> **DATA**:

══════

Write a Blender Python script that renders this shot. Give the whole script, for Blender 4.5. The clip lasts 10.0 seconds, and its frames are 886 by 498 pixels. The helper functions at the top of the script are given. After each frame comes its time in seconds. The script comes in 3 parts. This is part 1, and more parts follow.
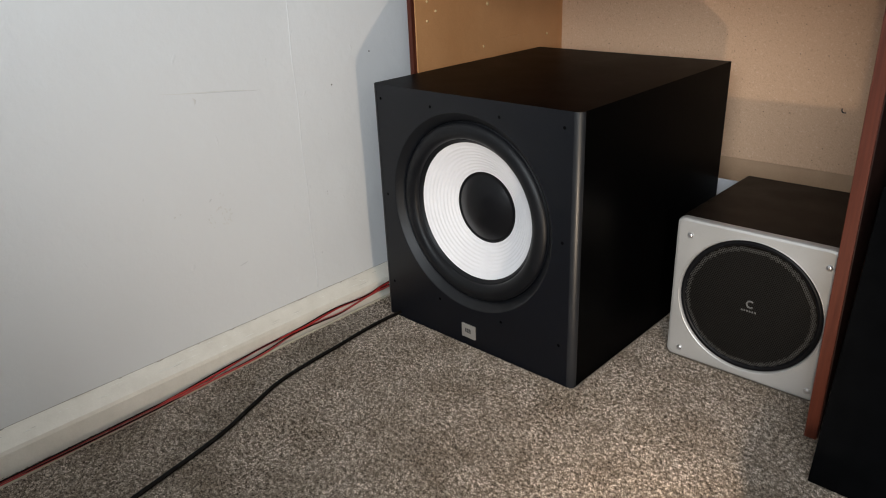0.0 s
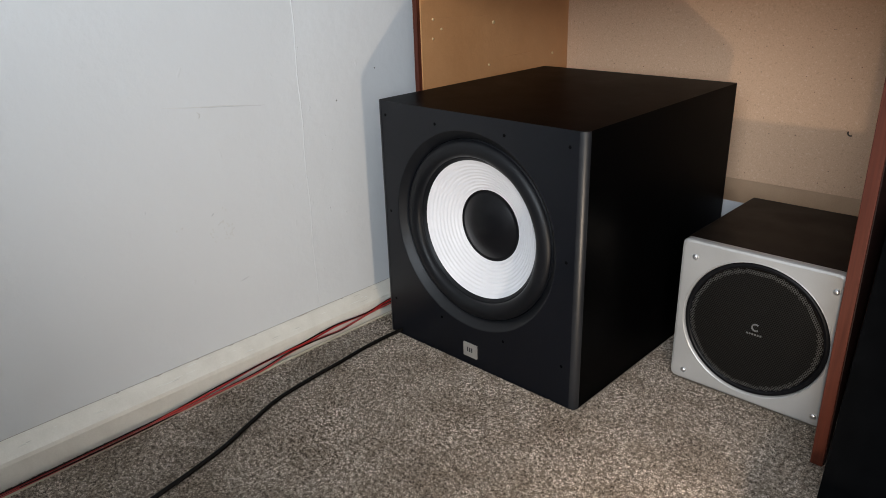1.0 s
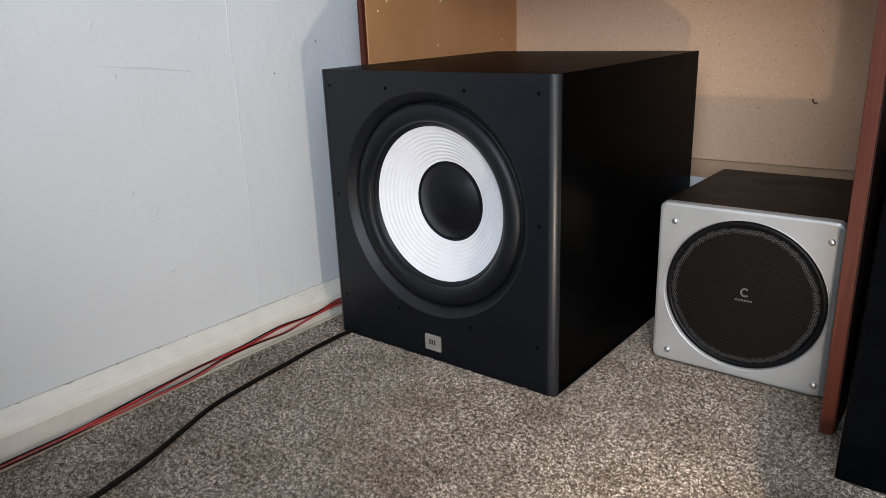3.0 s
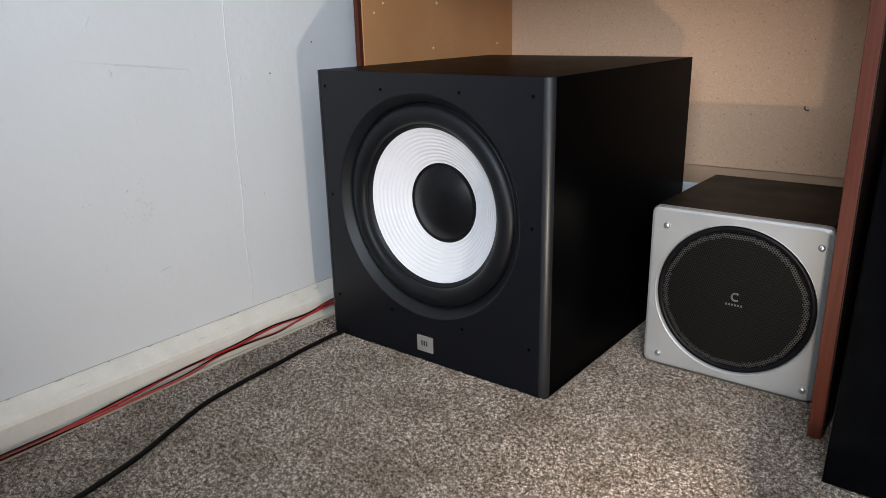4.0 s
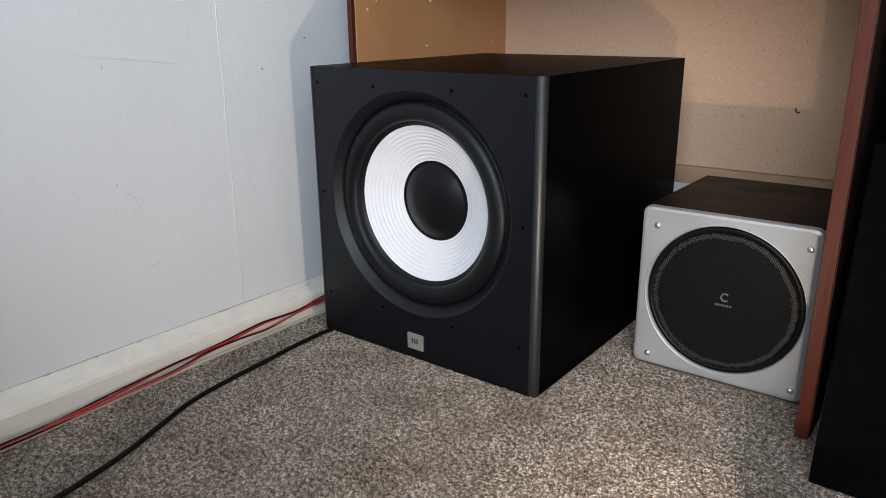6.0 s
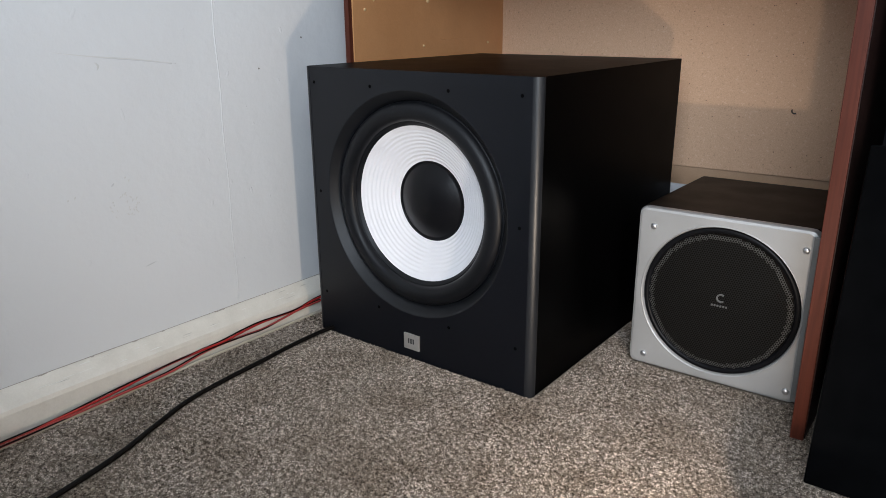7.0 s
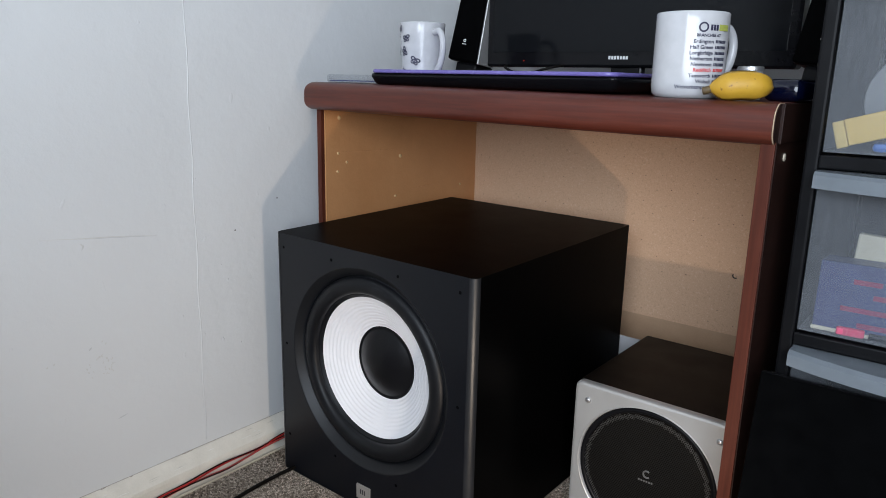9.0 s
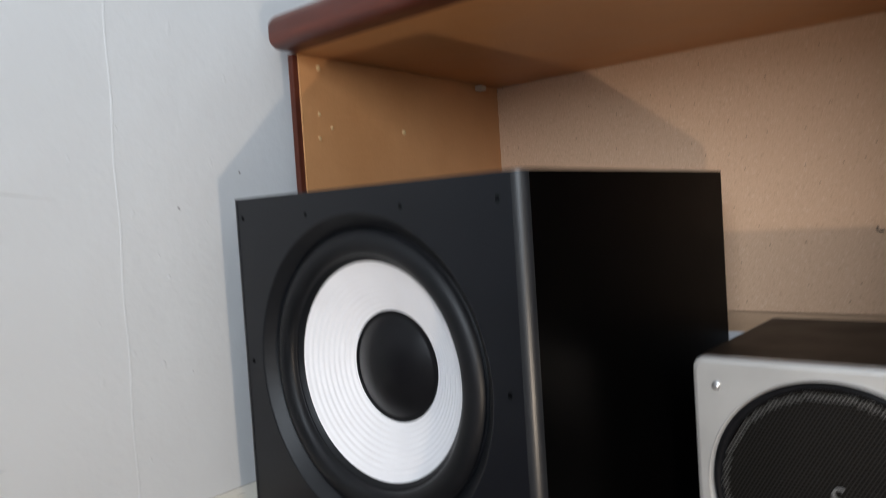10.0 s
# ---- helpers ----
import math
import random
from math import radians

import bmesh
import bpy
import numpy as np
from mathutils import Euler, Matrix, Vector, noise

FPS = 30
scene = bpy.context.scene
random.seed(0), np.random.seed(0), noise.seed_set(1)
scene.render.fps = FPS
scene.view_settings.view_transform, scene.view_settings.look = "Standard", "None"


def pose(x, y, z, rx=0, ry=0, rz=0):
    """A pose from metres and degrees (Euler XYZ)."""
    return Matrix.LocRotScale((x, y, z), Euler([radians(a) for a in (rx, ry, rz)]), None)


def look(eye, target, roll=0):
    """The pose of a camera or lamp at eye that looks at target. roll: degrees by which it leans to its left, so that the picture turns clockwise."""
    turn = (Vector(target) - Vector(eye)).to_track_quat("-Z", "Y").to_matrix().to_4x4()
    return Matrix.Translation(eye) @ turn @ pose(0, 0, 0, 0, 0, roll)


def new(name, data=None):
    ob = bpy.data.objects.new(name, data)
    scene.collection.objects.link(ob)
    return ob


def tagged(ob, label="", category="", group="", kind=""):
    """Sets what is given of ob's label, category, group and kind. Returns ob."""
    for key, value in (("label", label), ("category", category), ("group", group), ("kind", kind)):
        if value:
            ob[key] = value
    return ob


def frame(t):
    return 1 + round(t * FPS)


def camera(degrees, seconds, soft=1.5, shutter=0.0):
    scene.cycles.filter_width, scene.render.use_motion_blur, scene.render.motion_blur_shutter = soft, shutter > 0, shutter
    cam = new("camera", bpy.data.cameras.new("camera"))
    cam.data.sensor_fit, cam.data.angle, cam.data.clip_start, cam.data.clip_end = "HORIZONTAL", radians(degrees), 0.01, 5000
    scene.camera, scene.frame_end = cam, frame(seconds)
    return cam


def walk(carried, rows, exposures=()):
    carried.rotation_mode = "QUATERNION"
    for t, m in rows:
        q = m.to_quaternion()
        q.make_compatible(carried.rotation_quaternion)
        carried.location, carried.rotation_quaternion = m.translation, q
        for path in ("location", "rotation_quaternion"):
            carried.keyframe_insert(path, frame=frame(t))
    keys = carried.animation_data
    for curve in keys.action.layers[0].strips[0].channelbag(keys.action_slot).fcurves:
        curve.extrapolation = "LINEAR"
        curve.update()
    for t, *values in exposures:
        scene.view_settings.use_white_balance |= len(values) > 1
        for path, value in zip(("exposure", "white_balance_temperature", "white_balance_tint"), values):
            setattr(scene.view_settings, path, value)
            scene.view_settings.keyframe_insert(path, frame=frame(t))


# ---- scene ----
cam = camera(64.0, 10.0, soft=0.8, shutter=0.4)
PATH = [
    (0, (1.072, -0.859, 0.679), (-0.209, 0.467, -0.095), -2.5),
    (0.5, (1.067, -0.858, 0.678), (-0.245, 0.46, -0.058), -1.7),
    (1, (1.064, -0.854, 0.678), (-0.231, 0.483, -0.053), -1.7),
    (1.5, (1.002, -0.827, 0.652), (-0.268, 0.521, -0.103), -1.7),
    (1.8, (0.967, -0.813, 0.58), (-0.269, 0.548, -0.209), -3.3),
    (2, (0.964, -0.806, 0.558), (-0.25, 0.564, -0.248), -5.6),
    (2.2, (0.954, -0.812, 0.527), (-0.23, 0.592, -0.266), -4.1),
    (2.5, (0.966, -0.816, 0.521), (-0.242, 0.638, -0.132), -2.7),
    (3, (0.988, -0.819, 0.523), (-0.21, 0.667, -0.075), -2.2),
    (4.5, (0.991, -0.822, 0.52), (-0.189, 0.682, -0.068), -0.9),
    (5, (0.99, -0.82, 0.521), (-0.185, 0.686, -0.071), -0.6),
    (5.5, (0.991, -0.821, 0.52), (-0.179, 0.688, -0.073), -0.6),
    (7, (0.992, -0.82, 0.521), (-0.167, 0.697, -0.074), -0.4),
    (7.5, (0.989, -0.817, 0.522), (-0.169, 0.703, -0.067), -0.2),
    (8, (0.998, -0.803, 0.563), (-0.16, 0.721, -0.019), 0.1),
    (8.2, (1.005, -0.802, 0.574), (-0.148, 0.734, 0.018), 0.6),
    (8.5, (1.029, -0.789, 0.626), (-0.139, 0.749, 0.106), 1.3),
    (8.7, (1.052, -0.796, 0.692), (-0.125, 0.746, 0.203), 1.6),
    (9, (1.09, -0.792, 0.736), (-0.115, 0.735, 0.271), 1.3),
    (9.3, (1.07, -0.744, 0.689), (-0.157, 0.773, 0.251), 1.4),
    (9.5, (1.025, -0.687, 0.634), (-0.222, 0.829, 0.251), 1.1),
    (9.8, (0.931, -0.588, 0.528), (-0.36, 0.931, 0.358), -2.3),
    (10, (0.876, -0.527, 0.416), (-0.414, 0.999, 0.343), -3.7),
]
walk(cam, [(t, look(eye, target, roll)) for t, eye, target, roll in PATH],
     [(0, -0.36, 7300, 11), (1, -0.36, 7000, 11), (2.5, -0.26, 6750, 11), (5, -0.28, 6700, 11), (7.5, -0.33, 6700, 11), (9, -0.42, 6700, 11), (9.5, -0.42, 6850, 11), (10, -0.30, 6850, 11)])

# ---- world, window light, lamp ----
world = bpy.data.worlds.new("world")
scene.world = world
world.use_nodes = True
wn = world.node_tree
sky = wn.nodes.new("ShaderNodeTexSky")
sky.sky_type, sky.sun_disc = "NISHITA", False
sky.sun_elevation, sky.sun_rotation = radians(38), radians(60)
wn.nodes["Background"].inputs["Strength"].default_value = 0.10
wn.links.new(sky.outputs[0], wn.nodes["Background"].inputs[0])

WIN_Y, WIN_X0, WIN_X1, WIN_Z0, WIN_Z1 = -2.6, 0.85, 3.05, 0.50, 2.05


def area_light(name, m, sx, sy, power, colour):
    data = bpy.data.lights.new(name, "AREA")
    data.shape, data.size, data.size_y, data.energy, data.color = "RECTANGLE", sx, sy, power, colour
    ob = new(name, data)
    ob.matrix_world = m
    return ob


area_light("window_daylight", look(((WIN_X0 + WIN_X1) / 2, WIN_Y + 0.02, (WIN_Z0 + WIN_Z1) / 2), ((WIN_X0 + WIN_X1) / 2, 0, (WIN_Z0 + WIN_Z1) / 2)),
           WIN_X1 - WIN_X0, WIN_Z1 - WIN_Z0, 184, (0.745, 0.860, 1.0))
lamp = bpy.data.lights.new("low_lamp", "SPOT")
lamp.energy, lamp.color, lamp.shadow_soft_size, lamp.spot_size, lamp.spot_blend = 11.8, (1.0, 0.85, 0.70), 0.004, radians(130), 1.0
low_lamp = new("low_lamp", lamp)
low_lamp.matrix_world = look((0.963, -0.322, 0.124), (0.193, 0.118, 0.274))


# ---- materials ----
def nodes_of(name):
    m = bpy.data.materials.new(name)
    m.use_nodes = True
    return m, m.node_tree, m.node_tree.nodes["Principled BSDF"]


def link(nt, a, b):
    nt.links.new(a, b)


def coords(nt, scale=(1, 1, 1)):
    tc, mp = nt.nodes.new("ShaderNodeTexCoord"), nt.nodes.new("ShaderNodeMapping")
    mp.inputs["Scale"].default_value = scale
    link(nt, tc.outputs["Object"], mp.inputs["Vector"])
    return mp.outputs[0]


def noise_tex(nt, vec, scale, detail=4, rough=0.55):
    n = nt.nodes.new("ShaderNodeTexNoise")
    n.inputs["Scale"].default_value, n.inputs["Detail"].default_value, n.inputs["Roughness"].default_value = scale, detail, rough
    link(nt, vec, n.inputs["Vector"])
    return n.outputs["Fac"]


def ramp(nt, fac, stops):
    r = nt.nodes.new("ShaderNodeValToRGB")
    while len(r.color_ramp.elements) < len(stops):
        r.color_ramp.elements.new(0.5)
    for e, (p, c) in zip(r.color_ramp.elements, stops):
        e.position, e.color = p, (*c, 1)
    link(nt, fac, r.inputs[0])
    return r.outputs[0]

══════

> **WHAT THE EXERCISE ASKS**: Pick out each line containing the string "objects" and copy it.

> **RESULT OF THE EXERCISE**:
    ob = bpy.data.objects.new(name, data)
    scene.collection.objects.link(ob)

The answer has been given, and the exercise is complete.